Impotente diante dos EUA, a ONU nada conseguiu fazer para reparar a absurda, desumana e genocida dominação de Israel sobre a Palestina.

E o Brasil?

Bem, a oligarquia brasileira tem muito a ver com o desastre da divisão malfeita, o desastre, a “Nakba”, como é chamada em árabe.

O brasileiro Oswaldo Aranha presidiu a Assembleia Geral da ONU que aprovou a partição, em 1948.

O resultado foi desastroso: a Faixa de Gaza, na verdade, tranformou-se em um campo de concentração a céu aberto.

Só 17% dos habitantes puderam deixar a Faixa, seja para reencontrar um parente que ficou confinado na Cisjordânia, seja para obter assistência hospitalar, por exemplo.

Israel também não permite a entrada de qualquer tipo de material que julgue, discricionariamente, possa ser utilizado para fins bélicos, inclusive cimento e ferro.

Resultado: mais de 80% da população está desempregada em Gaza.

No mar Mediterrâneo, Israel fere e mata todos os dias pescadores palestinos, alegando que estão fora dos limites marítimos, que modifica a seu bel-prazer, de acordo com as conveniências.

Uma coisa importante que aprendi nas duas visitas à região: o conflito nada tem de religioso, sendo essencialmente político. As religiões, naquele caso – como também no Brasil – são instumentalizadas, com fins políticos.

Atualmente, cristãos e muçulmanos são atacados por judeus fanatizados, que creem ser a Palestina seu espaço vital, como os nazistas acreditavam, em relação à Europa Ocidental e Oriental.

Em meio a esse desastre, uma luz se mantém acesa: o senso crítico, corajoso, excelente de uma parcela do povo judeu.

O maior jornal do país, o Haaretz, em meio à guerra, não hesitou em responsabilizar o primeiro-ministro israelense Benjamin Netanyahu pela eclosão do conflito.

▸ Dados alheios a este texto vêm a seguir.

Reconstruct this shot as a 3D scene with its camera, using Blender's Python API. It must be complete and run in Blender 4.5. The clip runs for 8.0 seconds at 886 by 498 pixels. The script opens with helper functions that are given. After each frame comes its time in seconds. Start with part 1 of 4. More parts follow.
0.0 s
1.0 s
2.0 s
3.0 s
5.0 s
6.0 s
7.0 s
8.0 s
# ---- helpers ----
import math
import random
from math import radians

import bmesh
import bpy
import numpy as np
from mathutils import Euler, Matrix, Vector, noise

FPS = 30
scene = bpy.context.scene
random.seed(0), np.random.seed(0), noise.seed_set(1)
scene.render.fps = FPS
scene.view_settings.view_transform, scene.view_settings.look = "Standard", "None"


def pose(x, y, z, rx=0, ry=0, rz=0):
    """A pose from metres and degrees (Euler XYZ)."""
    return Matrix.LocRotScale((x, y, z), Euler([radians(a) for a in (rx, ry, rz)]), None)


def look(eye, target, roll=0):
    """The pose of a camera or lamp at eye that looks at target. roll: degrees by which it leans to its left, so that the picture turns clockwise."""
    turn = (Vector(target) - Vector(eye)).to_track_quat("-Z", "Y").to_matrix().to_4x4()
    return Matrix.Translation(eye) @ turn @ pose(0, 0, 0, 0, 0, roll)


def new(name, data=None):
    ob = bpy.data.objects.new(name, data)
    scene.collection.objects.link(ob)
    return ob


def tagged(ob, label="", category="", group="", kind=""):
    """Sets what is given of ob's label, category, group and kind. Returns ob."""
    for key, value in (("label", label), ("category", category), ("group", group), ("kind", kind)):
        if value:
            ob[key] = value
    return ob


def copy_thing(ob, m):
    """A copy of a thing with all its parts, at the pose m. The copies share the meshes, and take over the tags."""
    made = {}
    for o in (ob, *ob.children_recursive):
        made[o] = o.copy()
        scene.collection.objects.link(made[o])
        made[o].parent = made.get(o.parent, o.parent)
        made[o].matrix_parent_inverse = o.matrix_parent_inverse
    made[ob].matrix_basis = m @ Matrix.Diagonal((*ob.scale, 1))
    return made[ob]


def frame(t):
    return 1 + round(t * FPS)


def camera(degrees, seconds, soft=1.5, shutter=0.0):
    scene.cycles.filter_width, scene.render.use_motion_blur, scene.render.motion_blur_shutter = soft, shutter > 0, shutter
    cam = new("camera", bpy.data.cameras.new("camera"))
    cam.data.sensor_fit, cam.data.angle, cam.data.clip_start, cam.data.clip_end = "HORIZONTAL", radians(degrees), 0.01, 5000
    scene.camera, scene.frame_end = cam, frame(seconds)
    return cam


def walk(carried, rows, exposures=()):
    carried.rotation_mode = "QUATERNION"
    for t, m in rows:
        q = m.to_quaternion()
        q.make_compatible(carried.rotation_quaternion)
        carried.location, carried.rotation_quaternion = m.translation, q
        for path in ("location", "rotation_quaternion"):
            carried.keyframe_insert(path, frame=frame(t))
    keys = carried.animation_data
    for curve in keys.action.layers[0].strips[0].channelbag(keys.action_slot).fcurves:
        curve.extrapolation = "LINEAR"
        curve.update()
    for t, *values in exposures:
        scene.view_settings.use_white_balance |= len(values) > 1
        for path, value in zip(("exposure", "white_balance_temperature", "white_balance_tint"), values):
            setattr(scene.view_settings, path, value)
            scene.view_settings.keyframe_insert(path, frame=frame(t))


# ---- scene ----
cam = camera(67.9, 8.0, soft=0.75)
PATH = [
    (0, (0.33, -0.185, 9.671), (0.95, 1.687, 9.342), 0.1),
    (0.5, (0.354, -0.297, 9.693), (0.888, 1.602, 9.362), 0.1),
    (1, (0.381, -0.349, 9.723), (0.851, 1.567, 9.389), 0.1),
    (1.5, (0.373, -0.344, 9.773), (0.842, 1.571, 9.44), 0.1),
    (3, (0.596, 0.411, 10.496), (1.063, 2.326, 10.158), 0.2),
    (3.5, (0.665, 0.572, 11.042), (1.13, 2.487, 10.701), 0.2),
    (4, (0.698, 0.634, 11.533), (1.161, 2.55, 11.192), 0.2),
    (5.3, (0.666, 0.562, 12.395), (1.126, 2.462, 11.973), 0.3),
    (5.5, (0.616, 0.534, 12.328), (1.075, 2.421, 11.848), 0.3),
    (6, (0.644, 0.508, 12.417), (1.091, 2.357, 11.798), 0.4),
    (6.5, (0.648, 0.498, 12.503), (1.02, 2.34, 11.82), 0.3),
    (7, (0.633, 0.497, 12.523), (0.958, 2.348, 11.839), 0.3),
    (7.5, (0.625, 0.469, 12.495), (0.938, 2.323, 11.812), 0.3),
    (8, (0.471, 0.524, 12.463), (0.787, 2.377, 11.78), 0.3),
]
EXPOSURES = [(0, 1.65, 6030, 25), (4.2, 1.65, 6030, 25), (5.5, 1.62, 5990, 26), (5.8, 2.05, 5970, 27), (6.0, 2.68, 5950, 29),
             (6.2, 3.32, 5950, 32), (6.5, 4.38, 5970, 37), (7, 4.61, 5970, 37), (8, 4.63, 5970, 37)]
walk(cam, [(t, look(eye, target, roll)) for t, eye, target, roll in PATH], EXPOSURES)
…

Coerentemente, pediu a renúncia dele, acusado de corrupção similar à do genocida que nos desgovernou de 2019 a 2022, e autor de projeto de lei que limita as competências da Corte Suprema, cópia do qual se encontra sob apreciação do Congresso Nacional brasileiro. Nada vem do nada. A extrema-direita não inova, apenas copia…

Quanta diferença, porém, com relação à “imprensa” local, não apenas na parcialíssima cobertura que faz da guerra no Oriente Médio, mas também na morte dos três médicos no Rio de Janeiro, ocorrida na semana passada.

O jornal hegemônico no Rio Grande do Sul, a Zero Hora, deu uma lição de mau jornalismo, útil, porém, para quem almeje escrever bem.

O “jornal” publicou, na primeira página, que um dos médicos mortos era “irmão de uma deputada do PSOL”.

Qual o nome da deputada? Federal ou estadual? Se federal, eleita por qual estado?

O pasquim da retransmissora local da Globo não traz essas informações básicas na primeira página, embora as tivesse.

Por que não as informou ali, como seria de dever, não apenas do bom jornalismo (seria esperar demais), mas de um jornal de bairro até; de um zap de uma tia mais ligada.

O motivo é simples: como subsidiária da Globo, a publicação não visa a informar; ao contrário, busca “fazer a cabeça” de seus leitores que, para ela, devem-se tornar eleitores do projeto político neoliberal que a move e que vem destruindo o estado do Rio Grande do Sul (agora, falta pouco).

Vale notar que a notícia de primeira página do jornalzinho (compreensivelmente, sem qualquer expressão nacional, embora seja hegemônico em um dos principais estados da Federação) omite também que um dos referidos médicos vitimados pelo crime organizado, além de irmão da deputada Sâmia Bonfim, era cunhado do combativo deputado federal Glauber Braga, também do PSOL, mas do Rio de Janeiro.

Daí a aceitar a versão “oficial” da Polícia Civil do RJ (a mesma que até hoje não desvendou quem mandou matar a vereadora Marielle – também do PSOL – e seu motorista Anderson, há mais de cinco anos e meio) foi um passo, que a publicação não hesitou em dar.

Que o mesmo Rio Grande do Sul, terra de Oswaldo Aranha, seja terra de diálogo entre judeus progressistas e palestinos com abertura para dialogar. Essa seria a melhor contribuição que o País poderia dar ao fim do conflito na Palestina.

Este texto não representa, necessariamente, a opinião de CartaCapital.